Thursday, 14 August 2025 - 13:29 WIB

Dealer BYD Bangkrut, Ribuan Konsumen Terlantar Tanpa Layanan dan Garansi

Otomotif, Ngenelo.net, – Kabar mengejutkan datang dari industri otomotif China: dealer BYD bangkrut secara massal di Provinsi Shandong.

Salah satu mitra strategis utama BYD, Qiancheng Holdings, resmi gulung tikar, menutup lebih dari 20 gerai di kota-kota besar seperti Jinan dan Weifang.

Dilansir dari Carnewschina, Selasa 2 Juni 2025, akibatnya, lebih dari 1.000 konsumen kehilangan akses terhadap layanan purna jual, termasuk garansi kendaraan.

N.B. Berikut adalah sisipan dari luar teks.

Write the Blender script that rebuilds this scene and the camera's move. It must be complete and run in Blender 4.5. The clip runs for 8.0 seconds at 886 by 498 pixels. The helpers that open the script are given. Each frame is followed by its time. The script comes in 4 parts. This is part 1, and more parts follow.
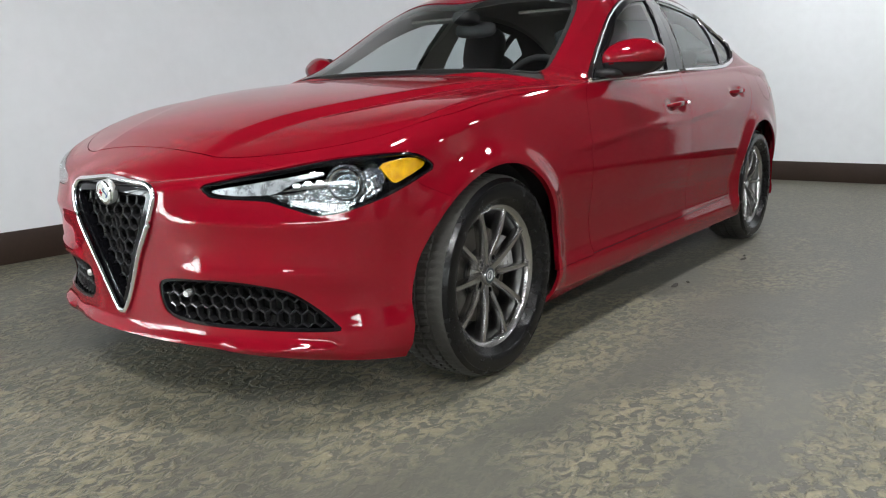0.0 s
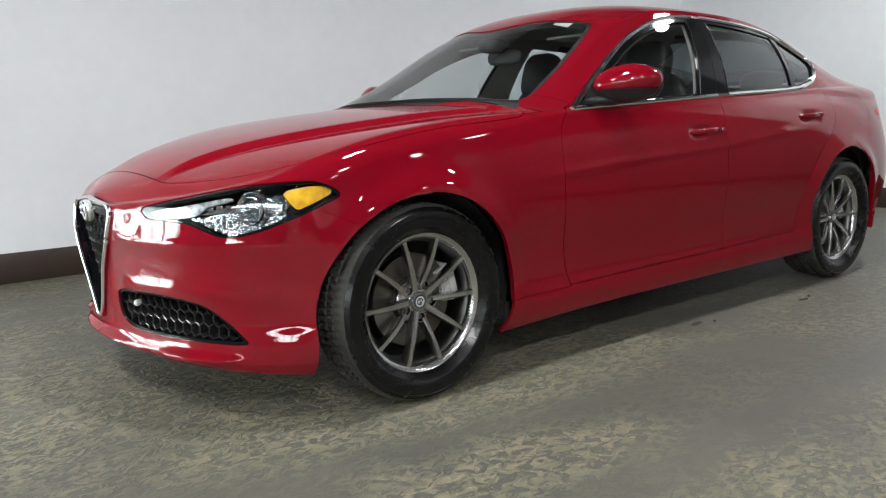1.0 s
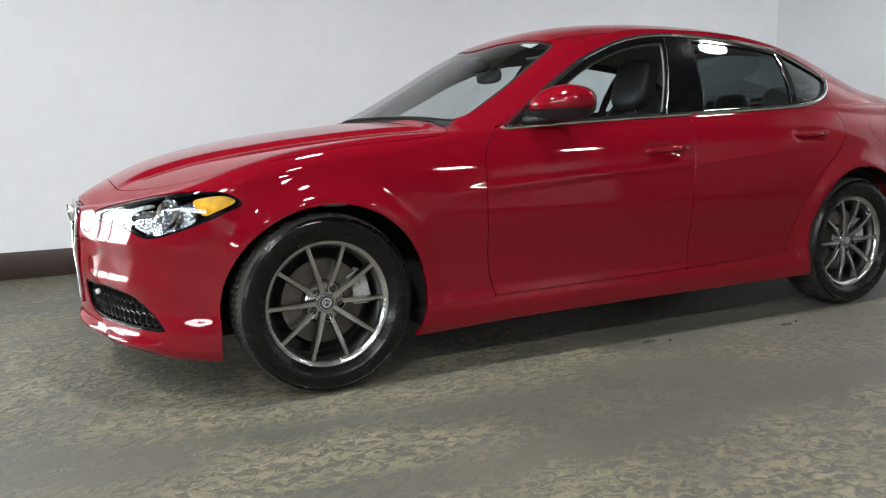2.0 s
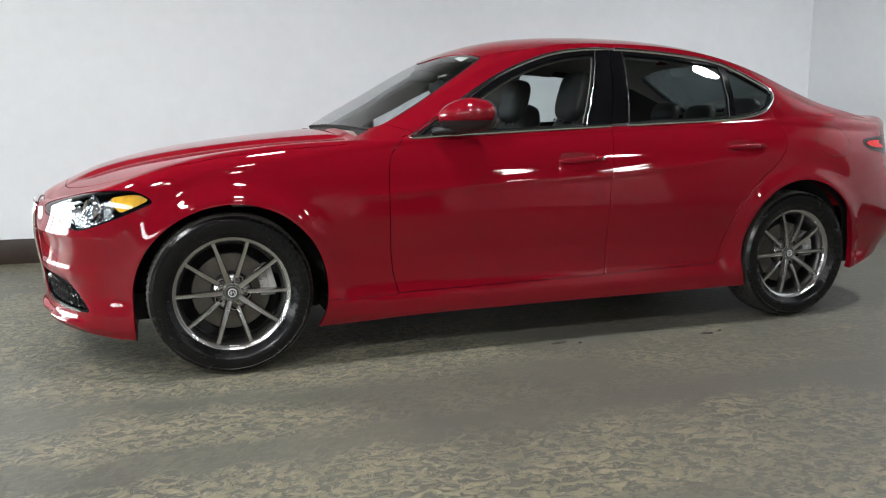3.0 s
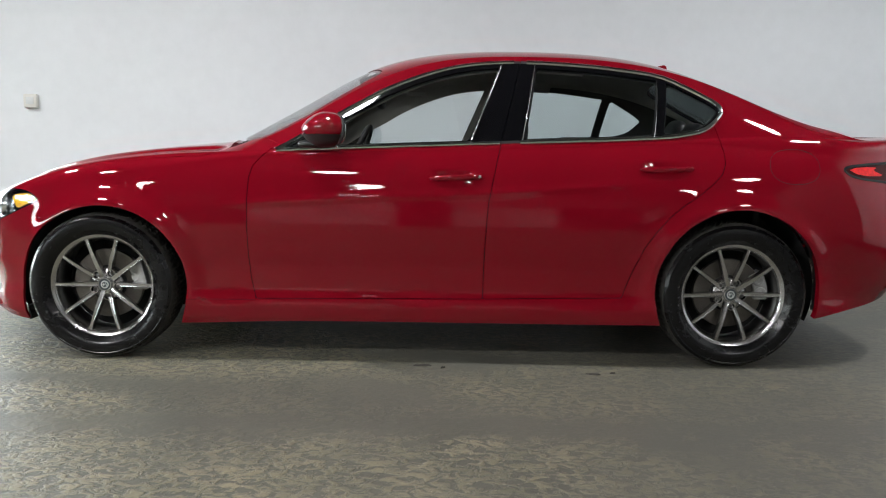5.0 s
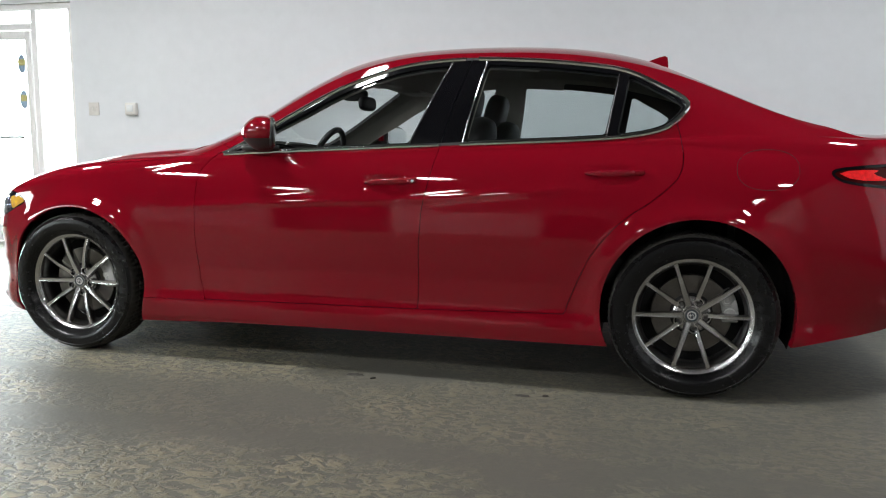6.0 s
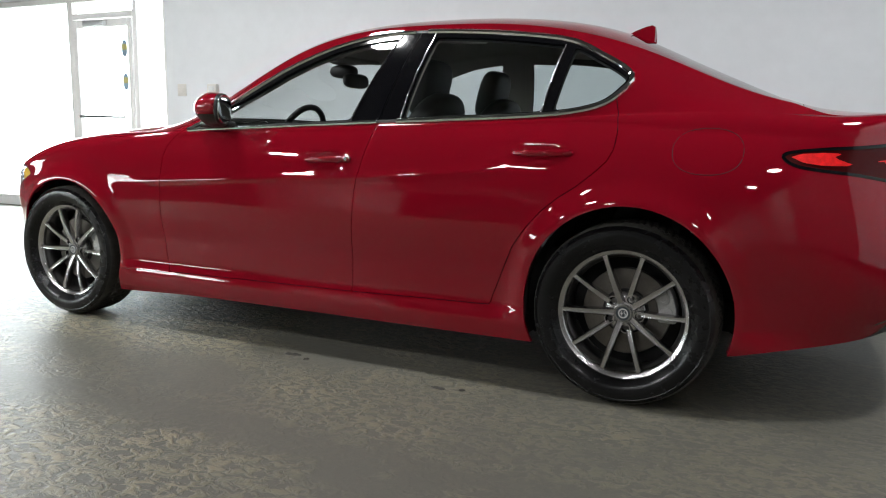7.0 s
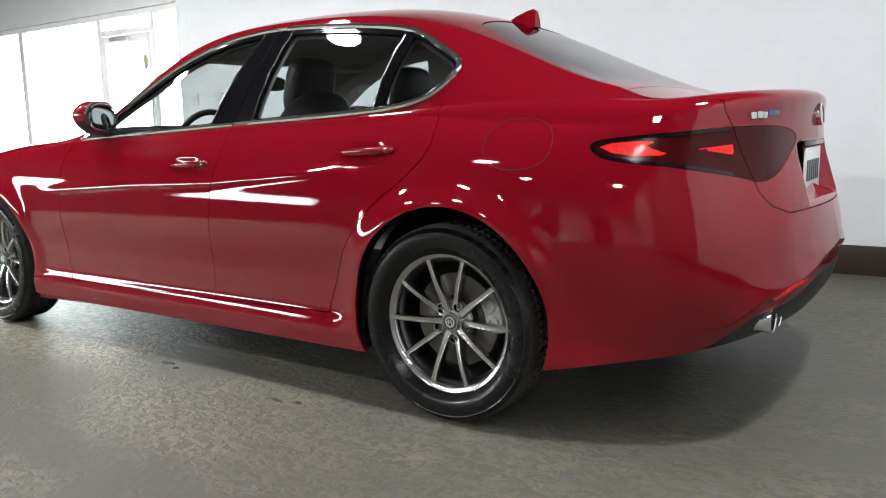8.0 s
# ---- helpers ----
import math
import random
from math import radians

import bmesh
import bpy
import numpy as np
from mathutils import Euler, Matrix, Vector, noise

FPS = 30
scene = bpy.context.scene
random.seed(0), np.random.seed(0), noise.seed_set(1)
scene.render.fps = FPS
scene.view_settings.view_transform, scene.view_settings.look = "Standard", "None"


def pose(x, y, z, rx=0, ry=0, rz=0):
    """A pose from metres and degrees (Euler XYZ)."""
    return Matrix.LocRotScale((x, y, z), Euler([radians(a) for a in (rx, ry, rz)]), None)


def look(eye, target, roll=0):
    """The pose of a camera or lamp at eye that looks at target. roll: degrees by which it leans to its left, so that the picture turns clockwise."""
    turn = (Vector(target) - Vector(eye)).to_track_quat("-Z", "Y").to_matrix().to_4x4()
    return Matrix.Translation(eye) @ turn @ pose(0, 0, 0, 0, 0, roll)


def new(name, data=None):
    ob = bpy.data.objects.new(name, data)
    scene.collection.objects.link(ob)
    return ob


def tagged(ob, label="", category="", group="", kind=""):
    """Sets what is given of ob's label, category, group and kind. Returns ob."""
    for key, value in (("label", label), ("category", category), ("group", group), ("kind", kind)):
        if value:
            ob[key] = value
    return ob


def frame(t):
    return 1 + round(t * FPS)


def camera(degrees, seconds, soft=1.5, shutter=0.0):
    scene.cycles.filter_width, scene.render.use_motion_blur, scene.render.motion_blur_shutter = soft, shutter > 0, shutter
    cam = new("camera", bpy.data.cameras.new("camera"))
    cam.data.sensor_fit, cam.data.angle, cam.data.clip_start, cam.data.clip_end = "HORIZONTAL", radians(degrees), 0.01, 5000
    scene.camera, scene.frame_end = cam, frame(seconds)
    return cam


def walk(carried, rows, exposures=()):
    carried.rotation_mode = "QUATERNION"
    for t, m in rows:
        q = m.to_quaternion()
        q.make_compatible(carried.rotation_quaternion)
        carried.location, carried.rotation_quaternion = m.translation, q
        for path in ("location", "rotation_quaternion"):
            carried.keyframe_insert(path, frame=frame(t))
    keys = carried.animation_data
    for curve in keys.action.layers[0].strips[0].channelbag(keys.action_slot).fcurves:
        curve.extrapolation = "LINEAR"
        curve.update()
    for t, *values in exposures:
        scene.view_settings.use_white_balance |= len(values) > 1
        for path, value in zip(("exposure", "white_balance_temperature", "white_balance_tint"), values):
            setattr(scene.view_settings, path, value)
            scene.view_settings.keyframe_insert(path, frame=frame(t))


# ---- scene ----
cam = camera(59.3, 8.0, 1.1)
PATH = [
    (0, (-2.045, -2.194, 0.906), (-0.477, -1.015, 0.515), -1.3),
    (0.5, (-1.769, -2.538, 0.932), (-0.385, -1.145, 0.556), -1.9),
    (1, (-1.477, -2.86, 0.921), (-0.261, -1.307, 0.59), -1.6),
    (1.2, (-1.349, -2.986, 0.916), (-0.207, -1.375, 0.6), -1.6),
    (2.3, (-0.673, -3.689, 0.965), (0.13, -1.883, 0.656), -0.9),
    (2.5, (-0.555, -3.804, 0.983), (0.201, -1.979, 0.667), -0.7),
    (3, (-0.229, -4.031, 0.977), (0.433, -2.168, 0.673), -0.3),
    (3.5, (0.17, -4.183, 0.96), (0.7, -2.276, 0.672), -0.1),
    (4, (0.581, -4.286, 0.953), (0.953, -2.34, 0.68), 0.3),
    (4.5, (1.023, -4.32, 0.948), (1.221, -2.347, 0.688), 0.7),
    (4.7, (1.21, -4.32, 0.95), (1.336, -2.341, 0.695), 0.9),
    (5.8, (2.393, -4.097, 1.014), (2.012, -2.153, 0.74), 0.3),
    (6, (2.588, -4.015, 0.99), (2.113, -2.09, 0.725), 0.4),
    (6.5, (3.019, -3.792, 0.973), (2.333, -1.935, 0.692), 1.0),
    (7, (3.418, -3.558, 0.972), (2.557, -1.779, 0.663), 0.8),
    (7.5, (3.803, -3.303, 0.989), (2.817, -1.594, 0.661), -0.1),
    (8, (4.187, -2.928, 0.956), (3.089, -1.284, 0.65), -1.3),
]
EXPOSURES = [(0.0, -0.24), (1.0, -0.22), (2.5, -0.10), (4.5, -0.14), (6.5, -0.24), (7.5, -0.06), (8.0, 0.28)]
walk(cam, [(t, look(eye, target, roll)) for t, eye, target, roll in PATH], EXPOSURES)

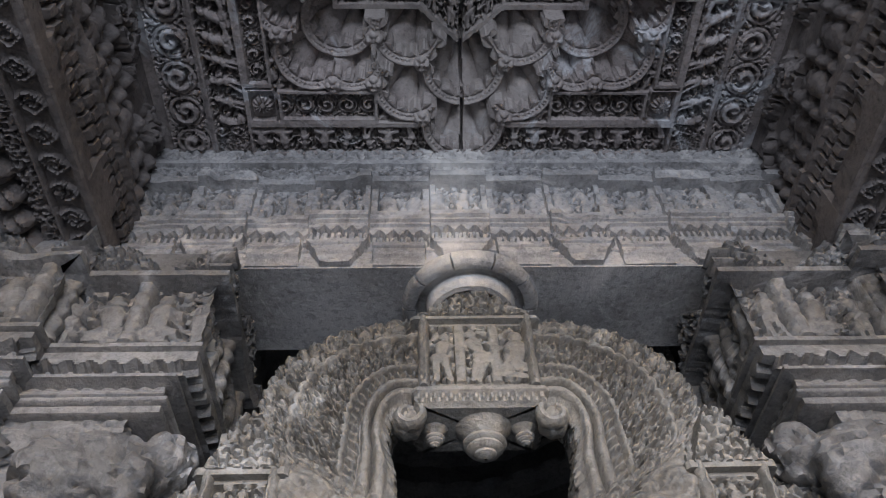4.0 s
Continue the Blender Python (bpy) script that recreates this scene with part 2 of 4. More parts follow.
def link_mesh(name, V, F, mat, parent=None, label="", soft=True):
    me = bpy.data.meshes.new(name)
    V, F = np.asarray(V, dtype=np.float32).reshape(-1, 3), np.asarray(F, dtype=np.int32)
    k = F.shape[1]
    me.vertices.add(len(V))
    me.vertices.foreach_set("co", V.ravel())
    me.loops.add(F.size)
    me.loops.foreach_set("vertex_index", F.ravel())
    me.polygons.add(len(F))
    me.polygons.foreach_set("loop_start", np.arange(0, F.size, k, dtype=np.int32))
    me.polygons.foreach_set("use_smooth", np.full(len(F), soft, dtype=bool))
    me.update(calc_edges=True)
    me.validate()
    if soft:
        me.set_sharp_from_angle(angle=radians(42))
    me.materials.append(mat)
    ob = new(name, me)
    if parent is not None:
        ob.parent = parent
    if label:
        tagged(ob, label)
    return ob


def quads(m, n, around=False, base=0):
    i, j = np.meshgrid(np.arange(m - 1), np.arange(n if around else n - 1), indexing="ij")
    k = (j + 1) % n
    return (np.stack([i * n + j, i * n + k, (i + 1) * n + k, (i + 1) * n + j], -1) + base).reshape(-1, 4)


def sheet(name, P, mat, parent=None, around=False, label="", extra=()):
    """A grid of places, m x n x 3, as one mesh, with further grids joined to it."""
    Vs, Fs, base = [], [], 0
    for grid, ring in ((P, around), *extra):
        m, n = grid.shape[:2]
        Vs.append(grid.reshape(-1, 3))
        Fs.append(quads(m, n, ring, base))
        base += m * n
    return link_mesh(name, np.concatenate(Vs), np.concatenate(Fs), mat, parent, label)


def relief(w, h, fn, cell, thick):
    """A carved slab in the plane x, z from (0, 0) to (w, h), facing -y by fn(x, z) metres, with sides and back."""
    nx, nz = max(4, int(w / cell)), max(4, int(h / cell))
    x, z = np.meshgrid(np.linspace(0, w, nx), np.linspace(0, h, nz))
    H = fn(x, z)
    X, Z, Hp = np.pad(x, 2, "edge"), np.pad(z, 2, "edge"), np.pad(H, 2, "edge")
    Hp[1, :] = Hp[-2, :] = Hp[:, 1] = Hp[:, -2] = -thick
    Hp[0, :] = Hp[-1, :] = Hp[:, 0] = Hp[:, -1] = -thick
    X[0, :] = X[-1, :] = X[:, 0] = X[:, -1] = w / 2
    Z[0, :] = Z[-1, :] = Z[:, 0] = Z[:, -1] = h / 2
    return np.stack([X, -Hp, Z], -1)


def moved(P, m):
    m = np.array(m)
    return P @ m[:3, :3].T + m[:3, 3]


def lathe(profile, n=40, flutes=0, depth=0.0, at=(0, 0)):
    """A turned form from (radius, z) pairs, as a closed grid around z."""
    r, z = np.array([p[0] for p in profile]), np.array([p[1] for p in profile])
    a = np.linspace(0, 2 * np.pi, n, endpoint=False)
    R = r[:, None] * (1 + depth * np.cos(a * flutes)[None, :])
    return np.stack([at[0] + R * np.cos(a), at[1] + R * np.sin(a), np.repeat(z[:, None], n, 1)], -1)


def plan_box(a, b=None, c=0.01):
    b = a if b is None else b
    return np.array([(-a + c, -b), (a - c, -b), (a, -b + c), (a, b - c), (a - c, b), (-a + c, b), (-a, b - c), (-a, -b + c)])


def plan_cross(e, w, c):
    """A square with stepped corners: arms out to e with half width w, shoulders to c."""
    q = [(w, -e), (w, -c), (c, -c), (c, -w), (e, -w)]
    out = []
    for k in range(4):
        co, si = round(math.cos(k * math.pi / 2)), round(math.sin(k * math.pi / 2))
        out += [(x * co - y * si, x * si + y * co) for x, y in q]
    return np.array(out)


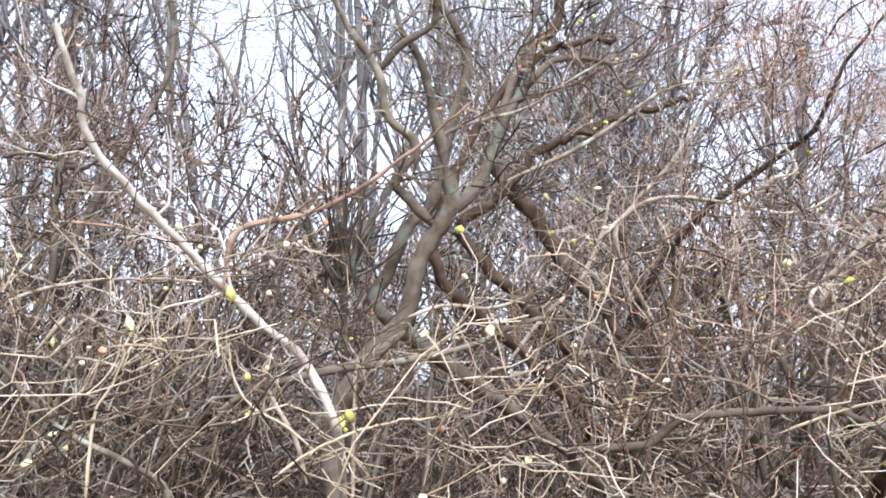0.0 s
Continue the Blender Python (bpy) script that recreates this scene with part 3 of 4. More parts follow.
hero(11, "side_limb", BARK, 0.022, 0.006, 12, [(1.78, 2.23, 2.09), (1.73, 2.24, 2.32), (1.68, 2.25, 2.48), (1.62, 2.28, 2.59), (1.59, 2.27, 2.73)])
hero(11, "side_limb", BARK, 0.026, 0.008, 14, [(1.82, 2.29, 1.98), (1.95, 2.28, 2.12), (2.05, 2.24, 2.36), (2.17, 2.20, 2.53), (2.30, 2.18, 2.61), (2.48, 2.14, 2.61)])
hero(11, "side_limb", BARK, 0.02, 0.008, 12, [(2.03, 2.31, 2.22), (2.12, 2.32, 2.46), (2.22, 2.31, 2.69), (2.31, 2.28, 2.92)])
hero(11, "side_limb", BARK, 0.02, 0.006, 10, [(1.62, 2.24, 1.61), (1.49, 2.27, 1.52), (1.35, 2.29, 1.49), (1.17, 2.33, 1.45), (1.07, 2.32, 1.37)])
hero(11, "side_limb", LIMB, 0.014, 0.004, 12, [(1.40, 2.38, 1.49), (1.56, 2.20, 1.52), (1.68, 2.01, 1.56), (1.77, 1.83, 1.63), (1.84, 1.66, 1.62)])
hero(11, "limb", BARK, 0.016, 0.006, 12, [(1.72, 2.77, 1.62), (1.73, 2.81, 1.78), (1.71, 2.87, 1.89), (1.67, 2.93, 2.00), (1.65, 2.95, 2.17)])
hero(12, "limb", LIMB, 0.014, 0.004, 10, [(1.03, 2.53, 1.16), (0.74, 2.56, 1.35), (0.59, 2.53, 1.50), (0.48, 2.47, 1.55)])
hero(12, "limb", BARK, 0.016, 0.006, 10, [(0.77, 2.92, 1.74), (0.78, 2.93, 1.95), (0.79, 2.93, 2.13), (0.87, 2.95, 2.16), (0.73, 3.01, 2.20), (0.64, 3.07, 2.19)])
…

Peristiwa ini menimbulkan gejolak besar di kalangan pemilik mobil listrik BYD.

Banyak dari mereka membentuk kelompok perlindungan hak konsumen untuk mencari keadilan dan solusi hukum.

Kerugian tidak hanya bersifat teknis, tetapi juga emosional, karena konsumen merasa di tinggalkan tanpa penjelasan yang layak.

Qiancheng bangkrut, Janji Asuransi Gagal Dipenuhi

Didirikan pada 2014, Qiancheng Holdings pernah menjadi pemain utama dalam jaringan distribusi BYD, dengan pendapatan tahunan mencapai 3 miliar yuan atau sekitar Rp6,7 triliun.

Namun, sejak April 2025, perusahaan mengalami krisis keuangan yang parah dan secara tiba-tiba menghentikan operasional, meninggalkan showroom-showroom kosong tanpa layanan.

Salah satu keluhan terbesar dari konsumen berkaitan dengan program asuransi tiga tahun yang ditawarkan oleh Qiancheng.

Konsumen di minta membayar di muka sebesar Rp22 juta hingga Rp33 juta, dengan janji pengembalian premi di tahun kedua dan ketiga.

Namun, ribuan pelanggan mengaku tidak pernah menerima dana pengembalian tersebut.

Kondisi ini memperparah dampak dari dealer BYD bangkrut, karena sebagian besar konsumen merasa menjadi korban penipuan skala besar tanpa adanya tindakan cepat dari pihak berwenang.

BYD dan Qiancheng Saling Tuding, Industri Tiongkok Tertekan

Ketegangan semakin meningkat ketika BYD dan Qiancheng saling menyalahkan.

Pihak BYD menyatakan bahwa penyebab utama kebangkrutan adalah ekspansi agresif dan pengelolaan buruk dari Qiancheng.

Sebaliknya, Qiancheng menuding perubahan kebijakan BYD yang membebani keuangan dealer.

Qiancheng juga menyoroti kondisi pasar yang memburuk, termasuk kegagalan dealer otomotif lainnya di Shandong dan kebijakan perbankan yang konservatif.

Situasi ini mencerminkan tekanan besar di pasar otomotif Tiongkok, di mana model dealer tradisional makin terdesak oleh tren penjualan langsung dari pabrikan.

Perubahan kebijakan dan penurunan belanja konsumen menjadi tantangan berat bagi para dealer lokal, yang kini harus bersaing dalam lanskap pasar yang terus berubah.

Masa Depan Dealer Tradisional di Tengah Gempuran Digitalisasi

Kasus kebangkrutan Qiancheng menunjukkan bahwa ekosistem dealer otomotif sedang berada di ambang revolusi.

Model bisnis konvensional terbukti rapuh dalam menghadapi gelombang digitalisasi dan perubahan perilaku konsumen.

Kini, dengan semakin banyaknya perusahaan otomotif yang beralih ke penjualan langsung berbasis online, eksistensi dealer-dealer fisik seperti Qiancheng menjadi terancam.

Tanpa inovasi dan dukungan struktural dari pabrikan, masa depan mereka akan suram.

Namun yang paling terdampak tetaplah konsumen.

Di tengah konflik antara BYD dan Qiancheng, ribuan pemilik mobil BYD menunggu kepastian atas hak mereka.

Dengan minimnya perlindungan hukum, kisah dealer BYD bangkrut ini menjadi peringatan keras bagi industri otomotif global.